Task prompt -
All the data should be repeated exactly. Any image in it is left out.

Data block -
________________________
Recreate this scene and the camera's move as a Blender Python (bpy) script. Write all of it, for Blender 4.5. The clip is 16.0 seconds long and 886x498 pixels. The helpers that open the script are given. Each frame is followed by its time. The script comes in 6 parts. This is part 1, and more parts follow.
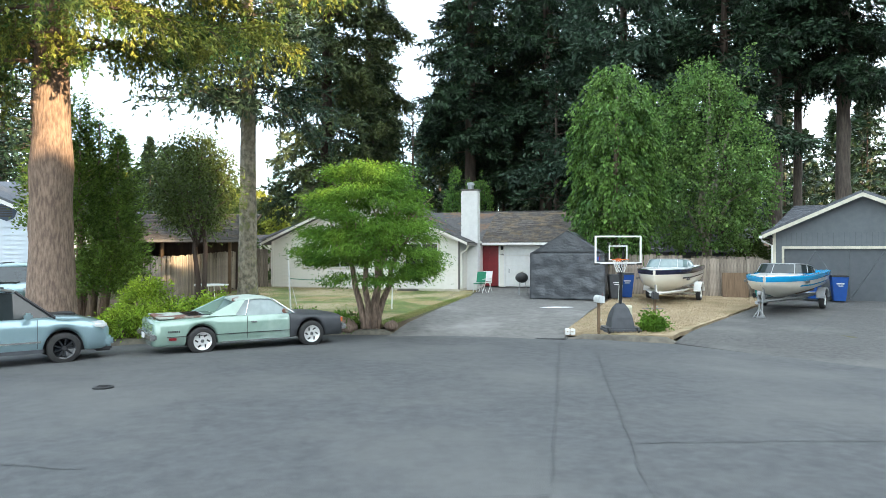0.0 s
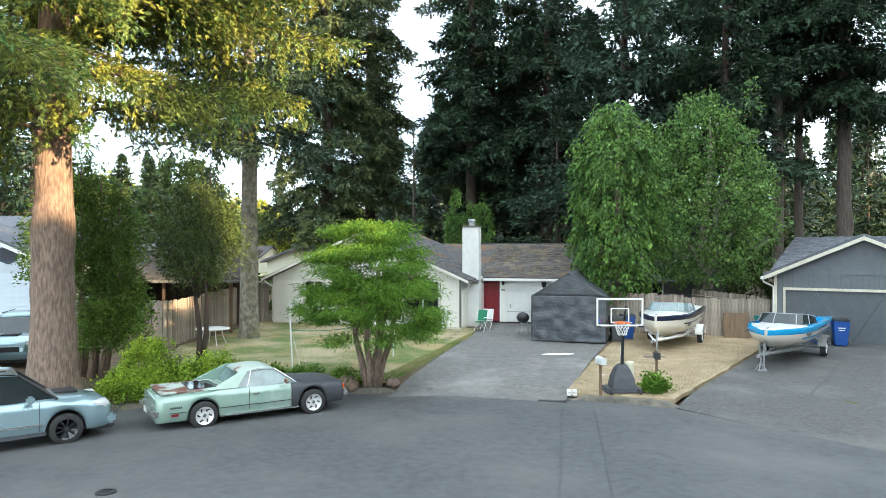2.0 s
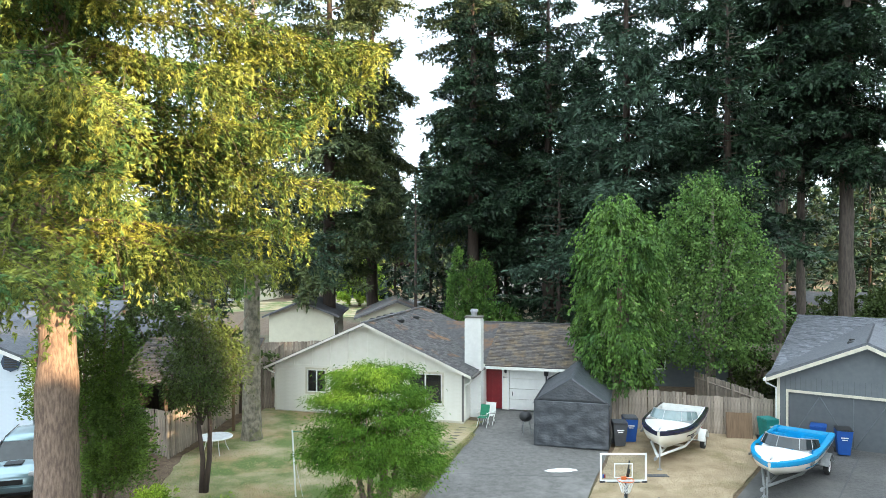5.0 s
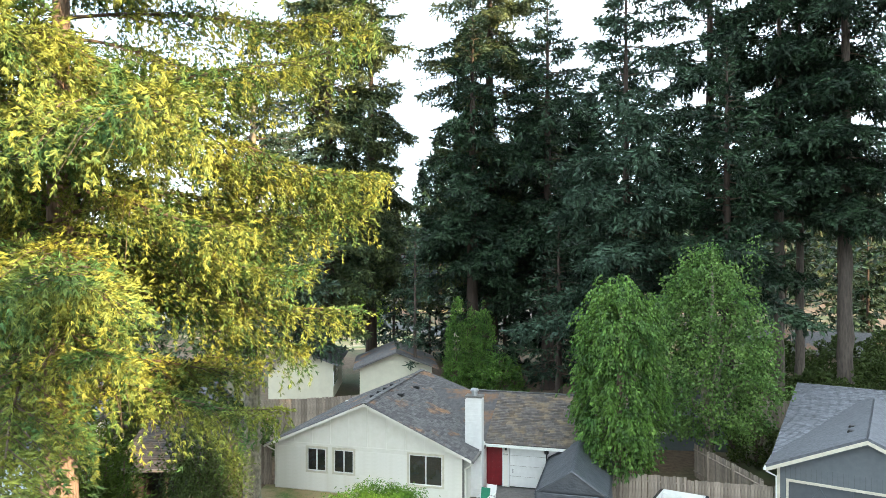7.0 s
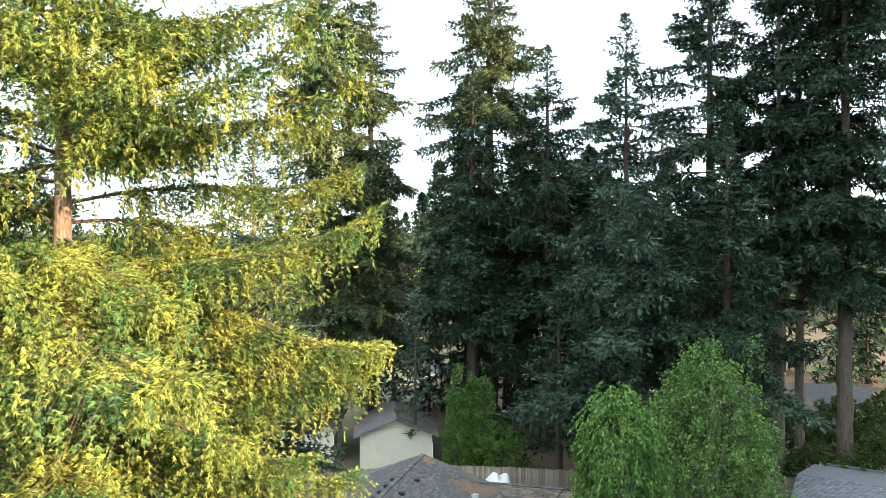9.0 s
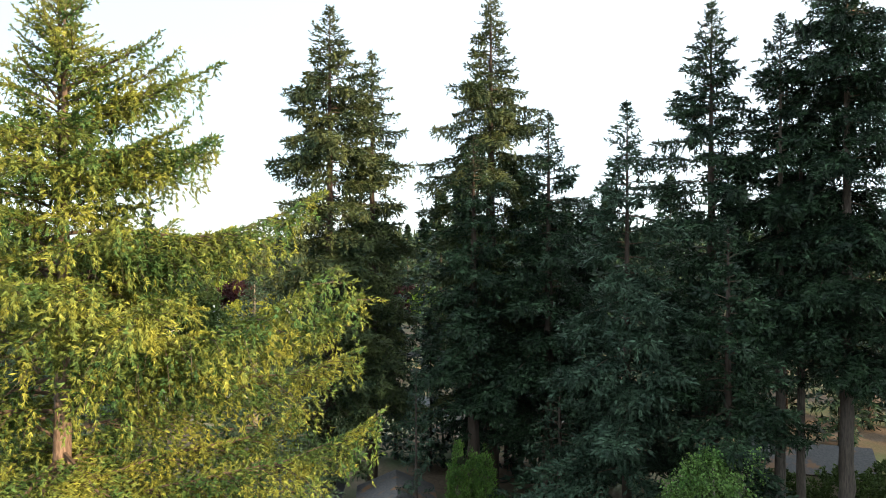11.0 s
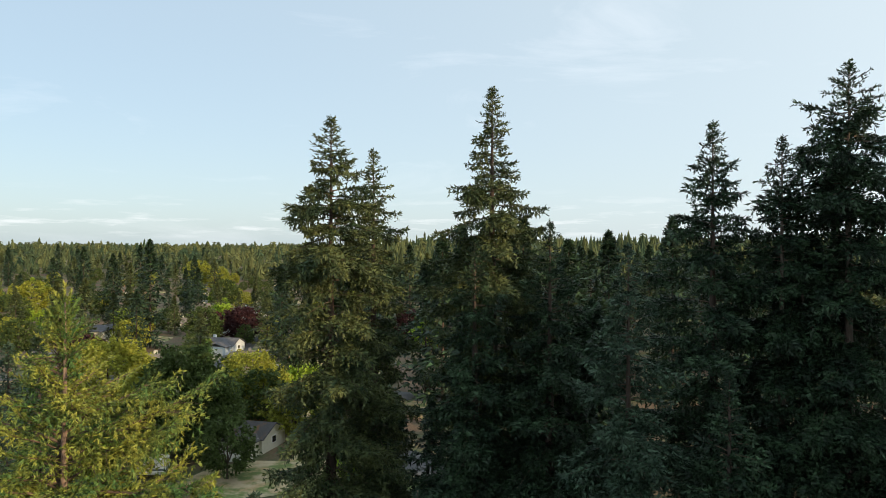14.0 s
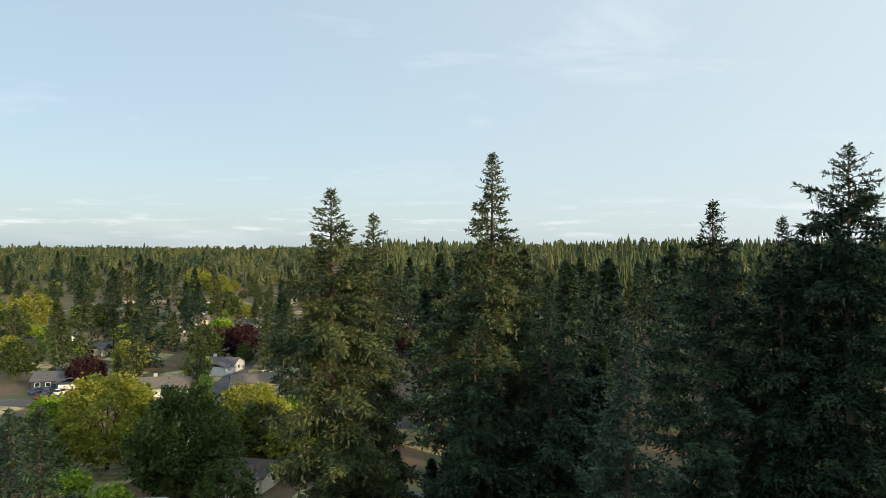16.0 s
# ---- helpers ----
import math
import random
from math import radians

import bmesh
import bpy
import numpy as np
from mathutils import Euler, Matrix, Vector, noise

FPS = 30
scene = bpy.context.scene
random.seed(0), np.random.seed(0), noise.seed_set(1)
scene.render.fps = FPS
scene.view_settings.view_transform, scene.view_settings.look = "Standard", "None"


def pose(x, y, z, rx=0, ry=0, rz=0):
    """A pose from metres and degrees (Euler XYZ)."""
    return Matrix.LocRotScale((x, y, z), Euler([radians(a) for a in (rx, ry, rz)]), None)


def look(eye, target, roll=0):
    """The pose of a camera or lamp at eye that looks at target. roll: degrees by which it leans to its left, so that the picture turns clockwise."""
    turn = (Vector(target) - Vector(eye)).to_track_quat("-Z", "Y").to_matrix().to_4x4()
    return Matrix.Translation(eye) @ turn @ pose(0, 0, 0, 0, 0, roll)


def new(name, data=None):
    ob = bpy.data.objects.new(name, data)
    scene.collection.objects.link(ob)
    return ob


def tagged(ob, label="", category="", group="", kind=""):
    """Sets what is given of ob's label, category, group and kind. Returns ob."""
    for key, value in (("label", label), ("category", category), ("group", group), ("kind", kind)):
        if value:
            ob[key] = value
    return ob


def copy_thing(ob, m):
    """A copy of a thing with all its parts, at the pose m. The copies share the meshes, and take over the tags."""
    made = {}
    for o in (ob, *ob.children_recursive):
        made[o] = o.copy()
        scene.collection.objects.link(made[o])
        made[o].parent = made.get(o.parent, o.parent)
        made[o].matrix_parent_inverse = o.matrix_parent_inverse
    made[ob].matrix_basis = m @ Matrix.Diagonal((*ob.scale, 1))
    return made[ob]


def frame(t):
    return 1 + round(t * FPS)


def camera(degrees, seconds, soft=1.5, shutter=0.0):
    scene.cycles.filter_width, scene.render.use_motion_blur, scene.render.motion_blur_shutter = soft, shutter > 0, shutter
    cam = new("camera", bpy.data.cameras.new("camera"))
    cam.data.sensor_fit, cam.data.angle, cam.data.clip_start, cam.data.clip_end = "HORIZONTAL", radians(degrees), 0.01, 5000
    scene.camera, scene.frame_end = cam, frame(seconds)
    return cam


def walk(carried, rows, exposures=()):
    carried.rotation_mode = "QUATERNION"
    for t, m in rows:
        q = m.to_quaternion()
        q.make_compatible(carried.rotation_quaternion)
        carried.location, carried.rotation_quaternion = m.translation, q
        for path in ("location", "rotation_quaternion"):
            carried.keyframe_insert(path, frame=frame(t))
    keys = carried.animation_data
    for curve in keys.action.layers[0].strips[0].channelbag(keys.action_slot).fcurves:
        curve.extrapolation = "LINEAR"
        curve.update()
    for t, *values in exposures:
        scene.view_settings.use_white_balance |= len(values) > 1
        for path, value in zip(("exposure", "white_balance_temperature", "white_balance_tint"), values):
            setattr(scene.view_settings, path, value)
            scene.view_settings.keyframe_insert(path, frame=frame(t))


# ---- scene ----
________________________
Output for this task -
Recreate this scene and the camera's move as a Blender Python (bpy) script. Write all of it, for Blender 4.5. The clip is 16.0 seconds long and 886x498 pixels. The helpers that open the script are given. Each frame is followed by its time. The script comes in 6 parts. This is part 1, and more parts follow.
0.0 s
2.0 s
5.0 s
7.0 s
9.0 s
11.0 s
14.0 s
16.0 s
# ---- helpers ----
import math
import random
from math import radians

import bmesh
import bpy
import numpy as np
from mathutils import Euler, Matrix, Vector, noise

FPS = 30
scene = bpy.context.scene
random.seed(0), np.random.seed(0), noise.seed_set(1)
scene.render.fps = FPS
scene.view_settings.view_transform, scene.view_settings.look = "Standard", "None"


def pose(x, y, z, rx=0, ry=0, rz=0):
    """A pose from metres and degrees (Euler XYZ)."""
    return Matrix.LocRotScale((x, y, z), Euler([radians(a) for a in (rx, ry, rz)]), None)


def look(eye, target, roll=0):
    """The pose of a camera or lamp at eye that looks at target. roll: degrees by which it leans to its left, so that the picture turns clockwise."""
    turn = (Vector(target) - Vector(eye)).to_track_quat("-Z", "Y").to_matrix().to_4x4()
    return Matrix.Translation(eye) @ turn @ pose(0, 0, 0, 0, 0, roll)


def new(name, data=None):
    ob = bpy.data.objects.new(name, data)
    scene.collection.objects.link(ob)
    return ob


def tagged(ob, label="", category="", group="", kind=""):
    """Sets what is given of ob's label, category, group and kind. Returns ob."""
    for key, value in (("label", label), ("category", category), ("group", group), ("kind", kind)):
        if value:
            ob[key] = value
    return ob


def copy_thing(ob, m):
    """A copy of a thing with all its parts, at the pose m. The copies share the meshes, and take over the tags."""
    made = {}
    for o in (ob, *ob.children_recursive):
        made[o] = o.copy()
        scene.collection.objects.link(made[o])
        made[o].parent = made.get(o.parent, o.parent)
        made[o].matrix_parent_inverse = o.matrix_parent_inverse
    made[ob].matrix_basis = m @ Matrix.Diagonal((*ob.scale, 1))
    return made[ob]


def frame(t):
    return 1 + round(t * FPS)


def camera(degrees, seconds, soft=1.5, shutter=0.0):
    scene.cycles.filter_width, scene.render.use_motion_blur, scene.render.motion_blur_shutter = soft, shutter > 0, shutter
    cam = new("camera", bpy.data.cameras.new("camera"))
    cam.data.sensor_fit, cam.data.angle, cam.data.clip_start, cam.data.clip_end = "HORIZONTAL", radians(degrees), 0.01, 5000
    scene.camera, scene.frame_end = cam, frame(seconds)
    return cam


def walk(carried, rows, exposures=()):
    carried.rotation_mode = "QUATERNION"
    for t, m in rows:
        q = m.to_quaternion()
        q.make_compatible(carried.rotation_quaternion)
        carried.location, carried.rotation_quaternion = m.translation, q
        for path in ("location", "rotation_quaternion"):
            carried.keyframe_insert(path, frame=frame(t))
    keys = carried.animation_data
    for curve in keys.action.layers[0].strips[0].channelbag(keys.action_slot).fcurves:
        curve.extrapolation = "LINEAR"
        curve.update()
    for t, *values in exposures:
        scene.view_settings.use_white_balance |= len(values) > 1
        for path, value in zip(("exposure", "white_balance_temperature", "white_balance_tint"), values):
            setattr(scene.view_settings, path, value)
            scene.view_settings.keyframe_insert(path, frame=frame(t))


# ---- scene ----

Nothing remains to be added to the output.